His aspirations do not end there. A supporter of Jerry Brown before moving from California to Florida, Bufman is now active in the politics of his new state, and says, "If one day I should not be in show business any longer, when I have had enough of the theater, I really would love to run for office."
What propelled Bufman to a plateau fit for such visions was his keen sense of the American South as a theater market. Three years ago, he says, no Broadway show had ever played in Miami for longer than a week. So he booked "A Chorus Line" for eight weeks -- during the relatively less popular months of May and June, no less -- and it sold out its entire run. Last season (again in association with producer Emanuel Azenberg), he brought "Chrous Line" to the "one-night-stand" town of Orlando, and kept it there for three strong weeks.

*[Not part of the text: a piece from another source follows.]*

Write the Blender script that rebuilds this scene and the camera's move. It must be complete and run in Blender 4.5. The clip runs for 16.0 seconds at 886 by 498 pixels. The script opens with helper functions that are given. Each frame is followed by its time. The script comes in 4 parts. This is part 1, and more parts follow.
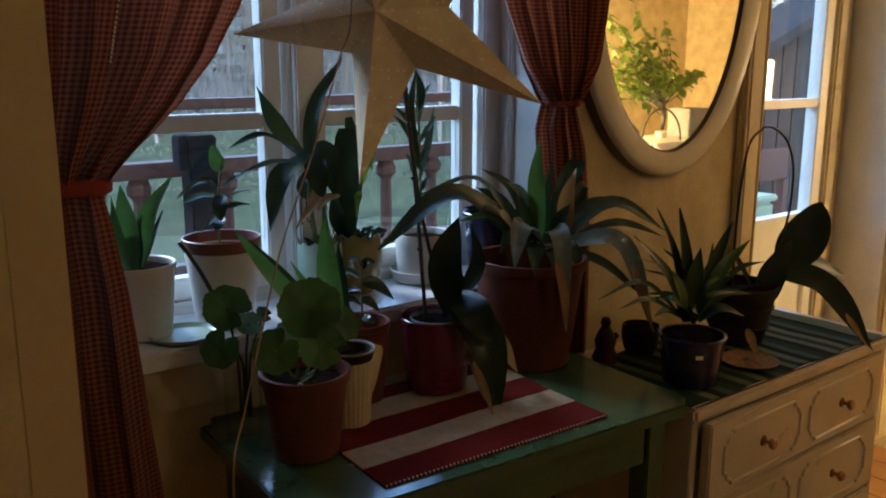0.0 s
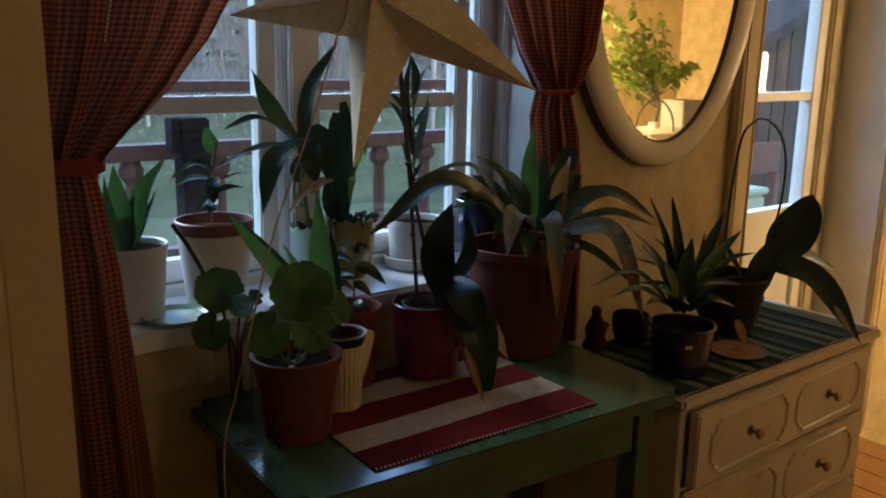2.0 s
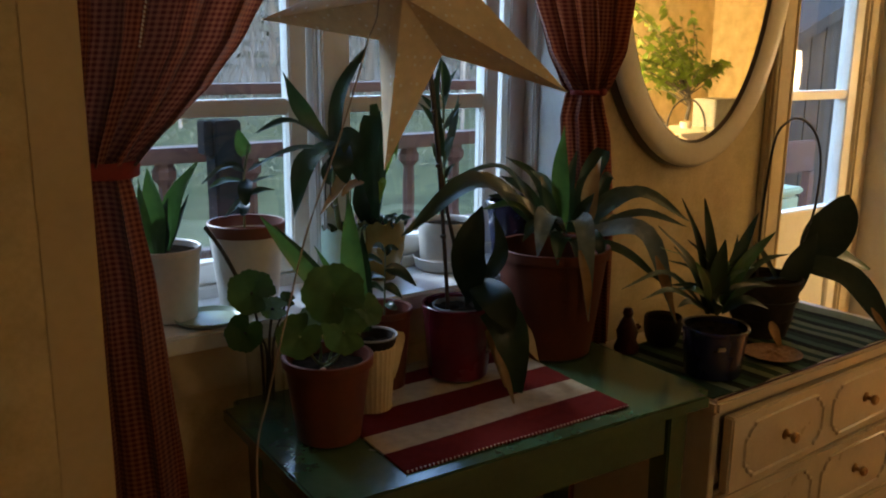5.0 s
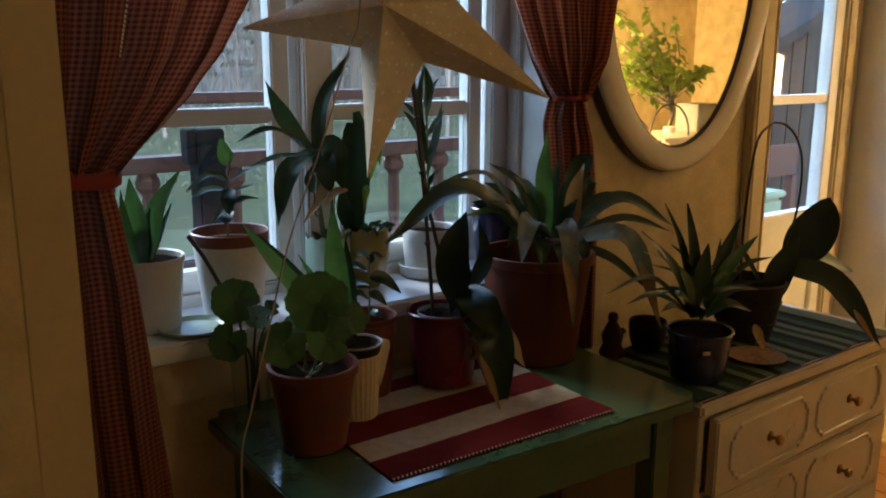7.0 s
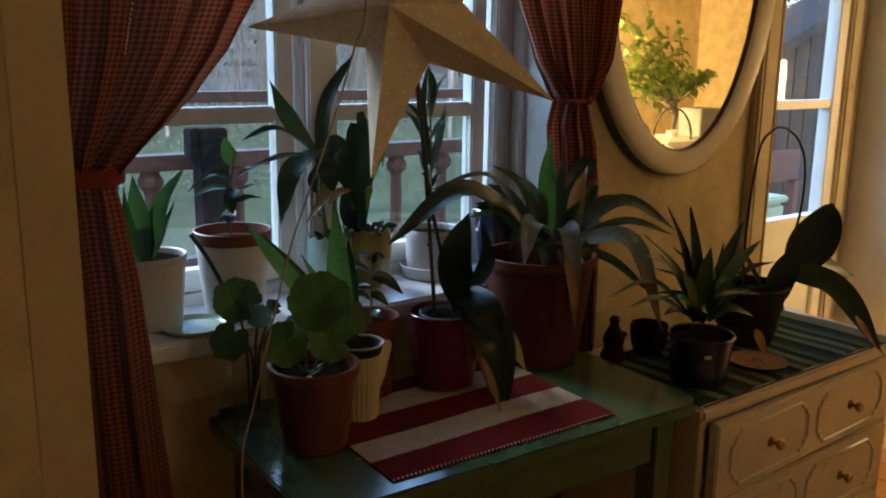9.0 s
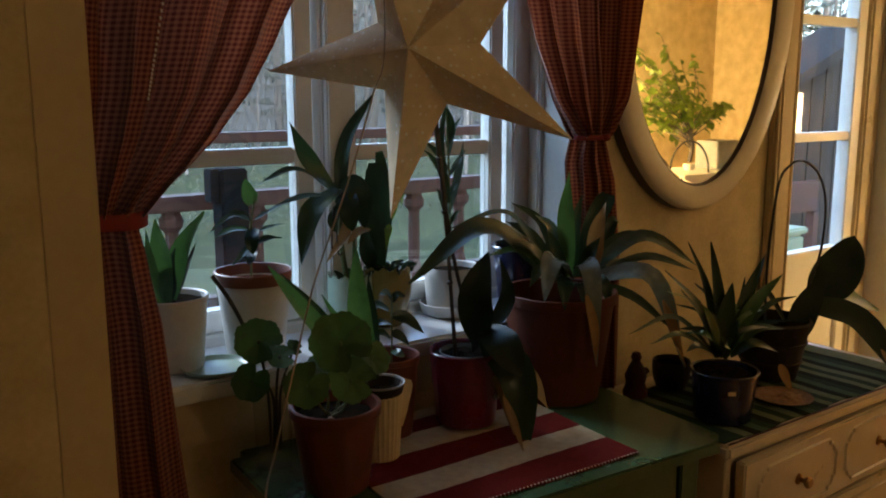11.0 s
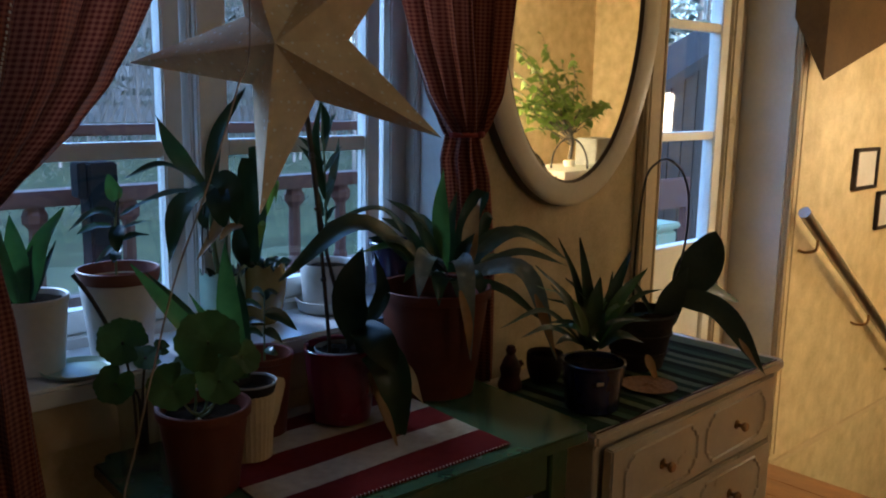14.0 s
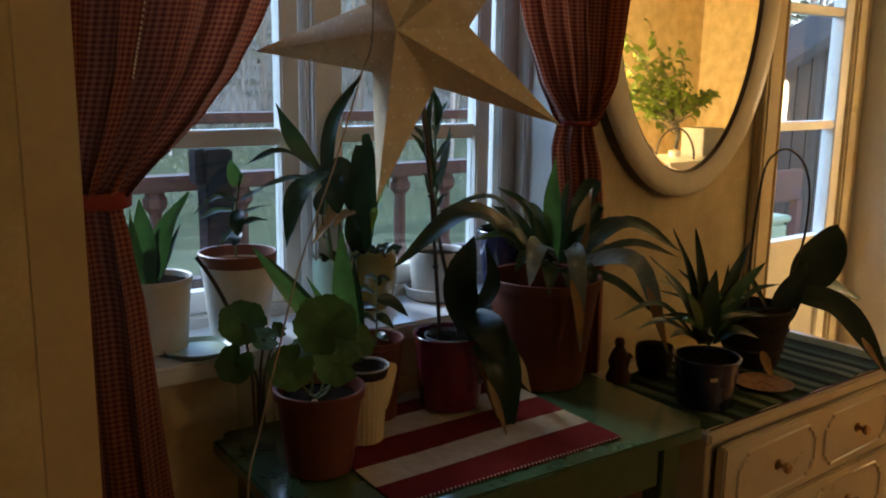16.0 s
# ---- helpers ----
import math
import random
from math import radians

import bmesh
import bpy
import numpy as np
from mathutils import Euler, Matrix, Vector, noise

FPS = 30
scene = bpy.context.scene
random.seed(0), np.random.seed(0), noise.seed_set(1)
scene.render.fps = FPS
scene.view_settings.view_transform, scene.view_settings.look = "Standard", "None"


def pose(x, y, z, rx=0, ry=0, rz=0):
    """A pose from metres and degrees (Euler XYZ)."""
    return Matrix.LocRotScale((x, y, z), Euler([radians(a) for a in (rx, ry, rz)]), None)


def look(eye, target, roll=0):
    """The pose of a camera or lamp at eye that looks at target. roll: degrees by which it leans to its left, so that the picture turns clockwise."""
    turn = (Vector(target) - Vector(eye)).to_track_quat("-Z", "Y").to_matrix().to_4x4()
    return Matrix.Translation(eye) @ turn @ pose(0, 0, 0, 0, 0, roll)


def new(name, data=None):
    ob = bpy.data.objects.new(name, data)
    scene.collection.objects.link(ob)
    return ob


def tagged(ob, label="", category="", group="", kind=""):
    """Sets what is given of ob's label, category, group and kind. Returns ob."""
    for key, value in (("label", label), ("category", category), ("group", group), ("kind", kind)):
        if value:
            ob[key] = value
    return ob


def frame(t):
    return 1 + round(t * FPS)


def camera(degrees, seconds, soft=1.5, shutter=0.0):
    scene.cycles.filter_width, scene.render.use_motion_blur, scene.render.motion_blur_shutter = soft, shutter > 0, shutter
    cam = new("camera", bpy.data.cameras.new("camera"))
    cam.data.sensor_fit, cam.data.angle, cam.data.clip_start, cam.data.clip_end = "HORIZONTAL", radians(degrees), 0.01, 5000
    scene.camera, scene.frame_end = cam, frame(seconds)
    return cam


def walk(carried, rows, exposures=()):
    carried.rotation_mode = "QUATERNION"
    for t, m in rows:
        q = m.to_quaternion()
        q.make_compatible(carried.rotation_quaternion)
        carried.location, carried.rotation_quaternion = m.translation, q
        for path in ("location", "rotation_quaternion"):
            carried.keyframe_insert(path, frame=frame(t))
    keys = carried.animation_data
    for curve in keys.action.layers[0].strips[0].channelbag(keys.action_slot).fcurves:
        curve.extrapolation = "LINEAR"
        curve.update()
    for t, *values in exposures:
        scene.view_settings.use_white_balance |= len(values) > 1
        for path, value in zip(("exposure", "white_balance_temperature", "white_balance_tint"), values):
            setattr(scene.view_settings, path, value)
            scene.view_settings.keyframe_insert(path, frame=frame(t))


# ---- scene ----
cam = camera(53.8, 16.0, soft=2.0)
PATH = [
    (0, (0.002, -0.002, 1.407), (1.196, 1.547, 0.99), 0.1),
    (0.5, (0.014, -0.007, 1.407), (1.254, 1.505, 0.988), 0.4),
    (1, (0.014, -0.007, 1.408), (1.299, 1.463, 0.973), 0.9),
    (1.5, (0.01, -0.005, 1.407), (1.272, 1.486, 0.979), 0.8),
    (2, (-0.002, -0.003, 1.402), (1.205, 1.53, 0.96), 1.1),
    (2.5, (-0.006, 0.003, 1.401), (1.171, 1.556, 0.953), 1.1),
    (3, (-0.005, 0.003, 1.403), (1.164, 1.563, 0.955), 1.0),
    (3.5, (-0.005, -0.001, 1.405), (1.152, 1.569, 0.958), 0.7),
    (4, (-0.003, -0.001, 1.405), (1.155, 1.567, 0.958), 0.7),
    (6.5, (-0.004, 0.001, 1.407), (1.142, 1.582, 0.974), 0.4),
    (7, (0.0, -0.004, 1.406), (1.18, 1.554, 0.978), 0.2),
    (7.5, (0.022, -0.016, 1.408), (1.294, 1.468, 0.987), 0.7),
    (8, (0.025, -0.018, 1.407), (1.325, 1.443, 0.989), 0.9),
    (8.5, (0.015, -0.015, 1.41), (1.26, 1.493, 0.99), 0.9),
    (9, (-0.002, -0.002, 1.405), (1.176, 1.557, 0.981), 0.8),
    (9.5, (-0.005, 0.003, 1.409), (1.142, 1.585, 0.979), 0.6),
    (12, (-0.006, -0.003, 1.413), (1.168, 1.588, 1.116), 0.0),
    (12.5, (-0.003, -0.007, 1.411), (1.215, 1.55, 1.104), 0.5),
    (13, (0.004, -0.005, 1.413), (1.268, 1.512, 1.096), 0.6),
    (13.5, (0.011, -0.017, 1.415), (1.338, 1.441, 1.076), 0.7),
    (14, (0.016, -0.022, 1.417), (1.363, 1.412, 1.06), 1.0),
    (14.5, (0.013, -0.019, 1.415), (1.332, 1.438, 1.047), 0.9),
    (15, (0.006, -0.011, 1.416), (1.266, 1.496, 1.043), 0.6),
    (15.5, (-0.002, -0.002, 1.412), (1.209, 1.544, 1.035), 0.8),
    (16, (-0.006, 0.004, 1.412), (1.174, 1.574, 1.029), 0.8),
]
walk(cam, [(t, look(eye, target, roll)) for t, eye, target, roll in PATH], [(0.0, 3.89, 5650, 10), (0.5, 3.89, 5650, 10), (1.0, 3.72, 5500, 10), (2.0, 3.78, 5800, 10), (4.0, 3.92, 6150, 10), (7.0, 3.97, 6150, 10), (8.0, 3.67, 5400, 10), (8.5, 3.72, 5050, 10), (9.0, 3.92, 6000, 10), (9.6, 3.95, 6200, 10), (12.0, 3.74, 6250, 10), (13.0, 3.77, 5700, 10), (13.5, 3.56, 5600, 10), (14.0, 3.48, 4750, 10), (15.0, 3.62, 4700, 10), (15.6, 3.82, 5600, 10), (16.0, 3.90, 6050, 10)])

# ---- light ----
world = bpy.data.worlds.new("dusk")
scene.world = world
world.use_nodes = True
wn = world.node_tree.nodes
sky = wn.new("ShaderNodeTexSky")
sky.sky_type, sky.sun_disc = "NISHITA", False
sky.sun_elevation, sky.sun_rotation = radians(30), radians(200)
sky.air_density, sky.dust_density, sky.ozone_density = 1.0, 2.0, 2.0
world.node_tree.links.new(sky.outputs[0], wn["Background"].inputs[0])
wn["Background"].inputs[1].default_value = 0.098
sun = new("sun", bpy.data.lights.new("sun", "SUN"))
sun.data.energy, sun.data.angle, sun.data.color = 0.32, radians(25), (0.8, 0.9, 1.0)
sun.matrix_world = look((-3, 20, 12), (1, 2, 0))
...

"New York does not have to be the Wall Street of the theater," says Bufman. "A good show can spring from anywhere. New York can just be a six-week or eight-week stop in between a lot of other cities."
Needless to say, Bufman has not been presenting the riskiest of plays in Orlando, or elsewhere (although he plans to bring "Whose Life Is It, Anyway?" to his Gusman Theater in Miami this season).
His specialty is "family entertainment," which he says "can be and should be sold just as easily as football."